* _PROMPT_:
Report, word for word, every line of the material that contains "Vector".

━━ SUPPLIED MATERIAL ━━

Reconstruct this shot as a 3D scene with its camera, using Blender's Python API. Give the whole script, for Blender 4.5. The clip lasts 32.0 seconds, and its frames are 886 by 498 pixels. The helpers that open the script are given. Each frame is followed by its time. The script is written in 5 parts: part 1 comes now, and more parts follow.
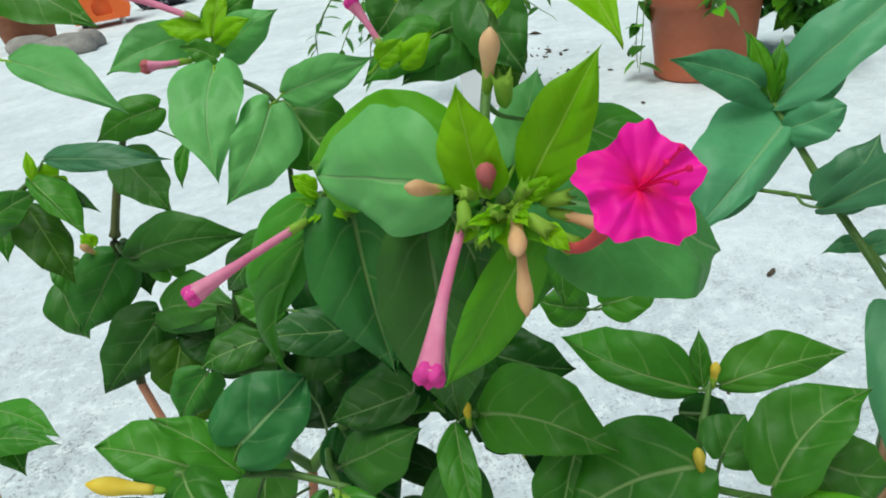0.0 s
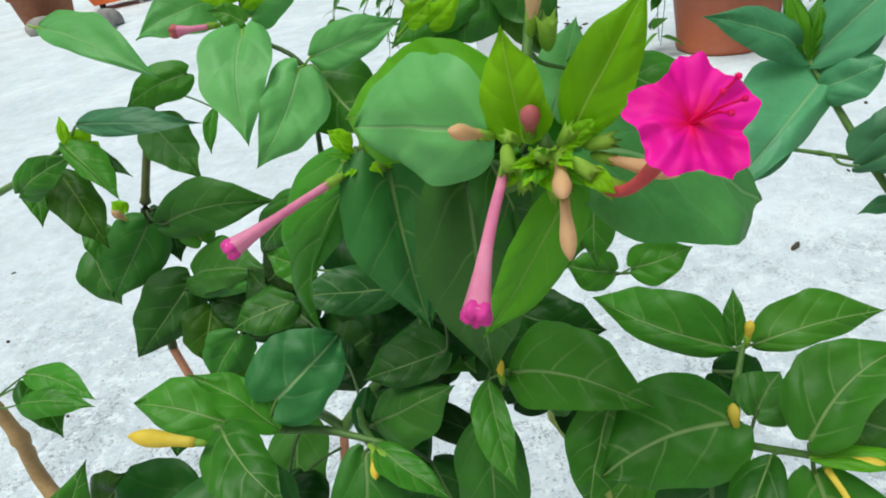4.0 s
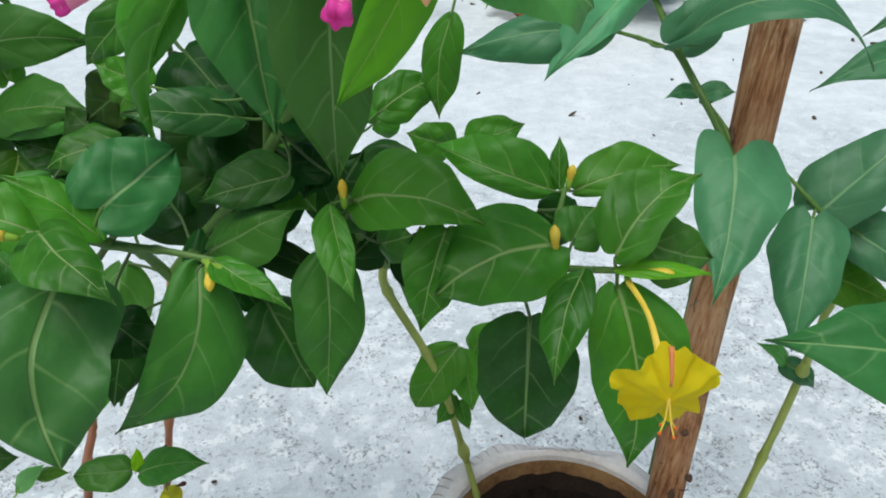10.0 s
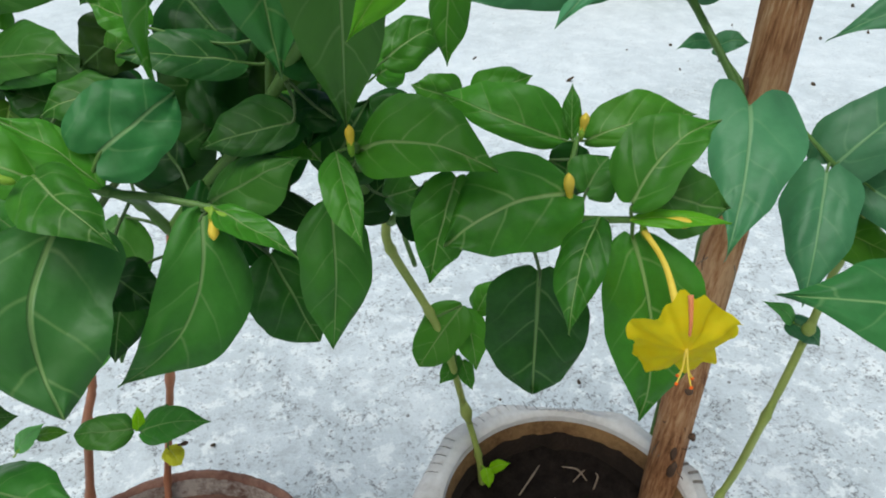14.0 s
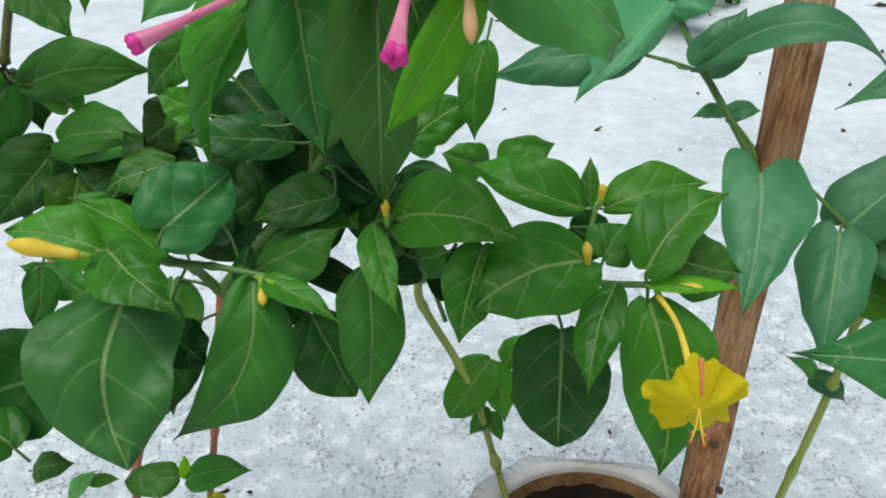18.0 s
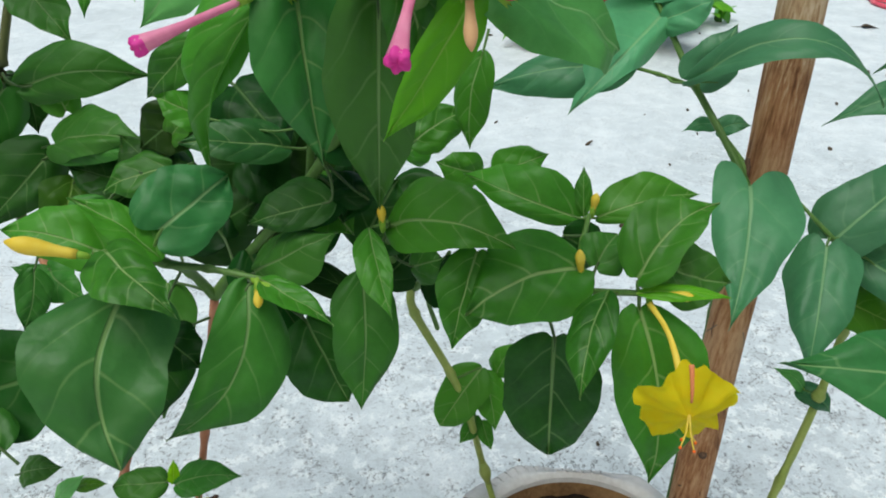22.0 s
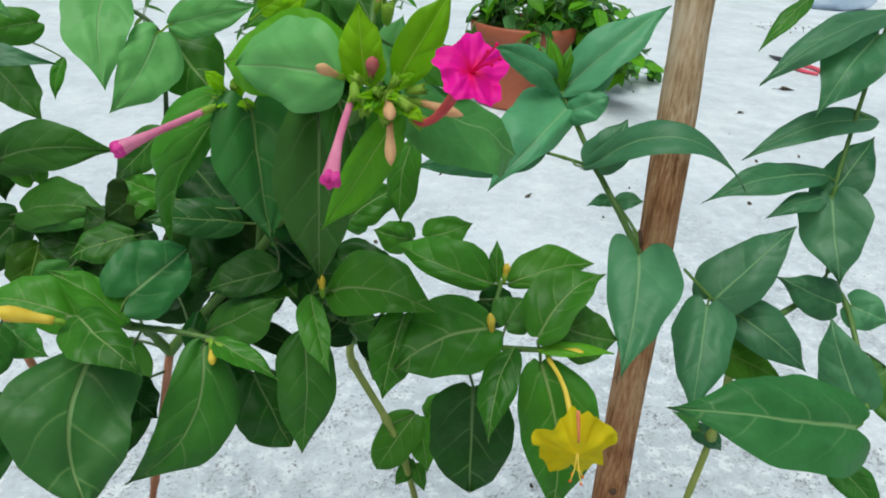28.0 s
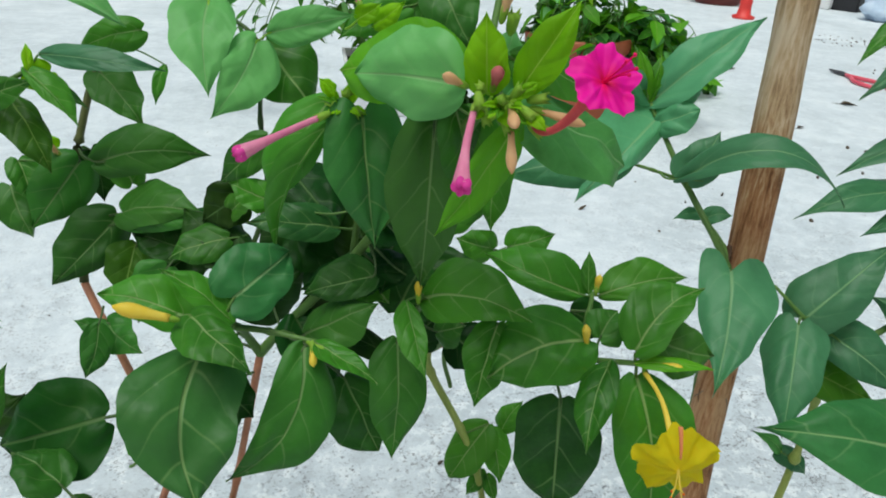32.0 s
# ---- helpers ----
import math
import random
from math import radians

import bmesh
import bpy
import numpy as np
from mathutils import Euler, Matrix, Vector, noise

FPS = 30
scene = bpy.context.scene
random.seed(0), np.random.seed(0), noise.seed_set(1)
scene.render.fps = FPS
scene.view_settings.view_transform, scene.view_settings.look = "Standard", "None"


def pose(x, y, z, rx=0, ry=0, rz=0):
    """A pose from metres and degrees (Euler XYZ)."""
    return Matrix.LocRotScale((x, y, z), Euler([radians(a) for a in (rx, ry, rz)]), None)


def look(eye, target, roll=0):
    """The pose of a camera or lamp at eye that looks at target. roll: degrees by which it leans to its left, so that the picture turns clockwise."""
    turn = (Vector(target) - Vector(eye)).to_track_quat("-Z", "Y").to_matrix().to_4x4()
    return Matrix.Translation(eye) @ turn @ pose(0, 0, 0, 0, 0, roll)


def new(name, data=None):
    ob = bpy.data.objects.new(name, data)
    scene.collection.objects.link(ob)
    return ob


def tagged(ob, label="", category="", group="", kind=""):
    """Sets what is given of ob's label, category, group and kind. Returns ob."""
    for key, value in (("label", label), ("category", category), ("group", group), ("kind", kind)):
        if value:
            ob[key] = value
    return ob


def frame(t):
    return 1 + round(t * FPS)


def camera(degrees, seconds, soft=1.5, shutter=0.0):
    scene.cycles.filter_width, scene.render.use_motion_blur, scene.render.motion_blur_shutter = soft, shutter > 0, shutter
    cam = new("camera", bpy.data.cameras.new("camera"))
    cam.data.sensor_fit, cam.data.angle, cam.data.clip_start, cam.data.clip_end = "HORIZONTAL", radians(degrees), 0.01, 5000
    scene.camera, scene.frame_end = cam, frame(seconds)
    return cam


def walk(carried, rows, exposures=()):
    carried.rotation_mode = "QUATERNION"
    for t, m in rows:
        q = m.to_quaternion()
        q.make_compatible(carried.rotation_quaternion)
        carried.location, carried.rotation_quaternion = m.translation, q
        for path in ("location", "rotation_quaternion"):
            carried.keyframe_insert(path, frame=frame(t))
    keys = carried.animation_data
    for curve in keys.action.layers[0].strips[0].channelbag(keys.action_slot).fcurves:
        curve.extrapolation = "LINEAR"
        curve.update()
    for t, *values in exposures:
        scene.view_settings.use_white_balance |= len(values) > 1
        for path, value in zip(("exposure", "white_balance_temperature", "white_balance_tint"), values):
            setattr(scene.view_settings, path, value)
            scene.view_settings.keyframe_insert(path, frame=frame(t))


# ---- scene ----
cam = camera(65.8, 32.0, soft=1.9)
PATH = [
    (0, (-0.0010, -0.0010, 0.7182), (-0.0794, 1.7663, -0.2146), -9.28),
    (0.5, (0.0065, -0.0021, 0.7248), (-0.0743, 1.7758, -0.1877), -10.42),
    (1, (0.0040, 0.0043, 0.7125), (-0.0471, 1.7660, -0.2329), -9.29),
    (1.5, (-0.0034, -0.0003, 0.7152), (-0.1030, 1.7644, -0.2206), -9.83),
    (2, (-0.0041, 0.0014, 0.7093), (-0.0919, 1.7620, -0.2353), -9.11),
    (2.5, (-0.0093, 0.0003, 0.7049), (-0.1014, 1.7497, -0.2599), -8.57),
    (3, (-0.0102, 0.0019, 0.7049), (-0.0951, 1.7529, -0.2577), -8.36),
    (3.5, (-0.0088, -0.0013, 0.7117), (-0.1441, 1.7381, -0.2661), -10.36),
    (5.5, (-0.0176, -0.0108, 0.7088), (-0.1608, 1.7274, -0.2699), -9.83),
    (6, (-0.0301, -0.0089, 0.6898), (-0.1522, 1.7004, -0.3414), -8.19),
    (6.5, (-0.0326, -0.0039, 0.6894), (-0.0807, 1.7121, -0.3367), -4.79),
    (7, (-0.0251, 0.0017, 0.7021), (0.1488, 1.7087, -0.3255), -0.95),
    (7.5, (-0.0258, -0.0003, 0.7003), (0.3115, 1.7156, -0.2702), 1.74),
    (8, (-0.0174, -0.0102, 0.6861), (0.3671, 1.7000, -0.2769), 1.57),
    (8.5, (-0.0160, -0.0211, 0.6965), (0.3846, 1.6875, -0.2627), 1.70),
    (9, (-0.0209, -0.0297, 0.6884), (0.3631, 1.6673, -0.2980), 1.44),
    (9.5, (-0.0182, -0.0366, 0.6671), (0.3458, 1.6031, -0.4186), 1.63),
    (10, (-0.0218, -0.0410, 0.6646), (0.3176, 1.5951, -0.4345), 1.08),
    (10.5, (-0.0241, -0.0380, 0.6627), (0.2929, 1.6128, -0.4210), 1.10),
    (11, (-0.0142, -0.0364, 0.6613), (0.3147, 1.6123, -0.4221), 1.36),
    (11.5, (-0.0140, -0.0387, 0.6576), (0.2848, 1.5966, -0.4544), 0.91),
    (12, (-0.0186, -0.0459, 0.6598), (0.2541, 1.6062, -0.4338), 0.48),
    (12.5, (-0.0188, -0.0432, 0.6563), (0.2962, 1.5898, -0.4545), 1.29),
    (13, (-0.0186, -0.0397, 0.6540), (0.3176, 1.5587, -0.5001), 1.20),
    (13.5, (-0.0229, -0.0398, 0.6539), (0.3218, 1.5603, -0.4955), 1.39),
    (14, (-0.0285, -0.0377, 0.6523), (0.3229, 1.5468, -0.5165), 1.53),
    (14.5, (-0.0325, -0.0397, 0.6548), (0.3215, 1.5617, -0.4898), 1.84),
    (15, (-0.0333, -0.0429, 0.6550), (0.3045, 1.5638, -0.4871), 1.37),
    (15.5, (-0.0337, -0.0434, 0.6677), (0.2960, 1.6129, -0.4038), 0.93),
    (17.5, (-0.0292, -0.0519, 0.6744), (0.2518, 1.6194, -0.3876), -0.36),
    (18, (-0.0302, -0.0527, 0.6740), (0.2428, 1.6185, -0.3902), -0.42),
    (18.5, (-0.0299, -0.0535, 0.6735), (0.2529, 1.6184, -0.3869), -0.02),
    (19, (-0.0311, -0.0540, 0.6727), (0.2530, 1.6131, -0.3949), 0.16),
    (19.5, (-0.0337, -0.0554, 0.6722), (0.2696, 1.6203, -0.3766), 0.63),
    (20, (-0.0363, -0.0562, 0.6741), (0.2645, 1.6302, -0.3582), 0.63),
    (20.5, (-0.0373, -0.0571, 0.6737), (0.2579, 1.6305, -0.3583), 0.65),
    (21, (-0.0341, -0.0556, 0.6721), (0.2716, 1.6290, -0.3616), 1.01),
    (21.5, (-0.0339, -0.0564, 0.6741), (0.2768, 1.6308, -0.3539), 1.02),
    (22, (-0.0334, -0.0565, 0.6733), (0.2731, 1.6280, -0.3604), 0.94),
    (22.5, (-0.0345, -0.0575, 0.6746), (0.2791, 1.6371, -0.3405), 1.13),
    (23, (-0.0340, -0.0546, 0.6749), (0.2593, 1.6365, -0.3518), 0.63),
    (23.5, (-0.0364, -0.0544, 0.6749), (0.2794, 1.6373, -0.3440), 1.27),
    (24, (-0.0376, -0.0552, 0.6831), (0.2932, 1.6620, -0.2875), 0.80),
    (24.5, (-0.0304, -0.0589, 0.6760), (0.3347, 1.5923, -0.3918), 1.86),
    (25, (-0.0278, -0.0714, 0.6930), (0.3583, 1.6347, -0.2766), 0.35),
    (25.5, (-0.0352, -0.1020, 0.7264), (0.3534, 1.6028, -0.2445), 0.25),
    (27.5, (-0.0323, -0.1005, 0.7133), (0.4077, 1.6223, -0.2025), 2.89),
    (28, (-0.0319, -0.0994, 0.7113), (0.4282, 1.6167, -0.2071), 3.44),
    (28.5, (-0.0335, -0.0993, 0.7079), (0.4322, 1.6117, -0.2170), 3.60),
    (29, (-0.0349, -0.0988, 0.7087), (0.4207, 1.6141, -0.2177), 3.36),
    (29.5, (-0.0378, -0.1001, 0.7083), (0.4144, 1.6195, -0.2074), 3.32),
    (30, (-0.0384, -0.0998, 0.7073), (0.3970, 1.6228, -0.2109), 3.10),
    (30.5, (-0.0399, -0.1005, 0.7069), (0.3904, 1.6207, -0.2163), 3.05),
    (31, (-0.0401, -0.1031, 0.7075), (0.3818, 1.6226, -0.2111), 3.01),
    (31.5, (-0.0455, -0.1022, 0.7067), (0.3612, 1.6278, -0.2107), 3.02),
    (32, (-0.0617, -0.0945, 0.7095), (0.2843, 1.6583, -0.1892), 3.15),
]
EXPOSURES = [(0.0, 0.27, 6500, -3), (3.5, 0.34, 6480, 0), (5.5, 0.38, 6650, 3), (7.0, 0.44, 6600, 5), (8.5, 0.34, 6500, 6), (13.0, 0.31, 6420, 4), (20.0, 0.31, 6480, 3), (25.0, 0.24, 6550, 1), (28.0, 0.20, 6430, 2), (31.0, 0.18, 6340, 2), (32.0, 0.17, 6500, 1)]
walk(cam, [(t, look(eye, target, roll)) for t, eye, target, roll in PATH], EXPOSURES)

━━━

* _RESULT FOR THIS TASK_:
from mathutils import Euler, Matrix, Vector, noise
    turn = (Vector(target) - Vector(eye)).to_track_quat("-Z", "Y").to_matrix().to_4x4()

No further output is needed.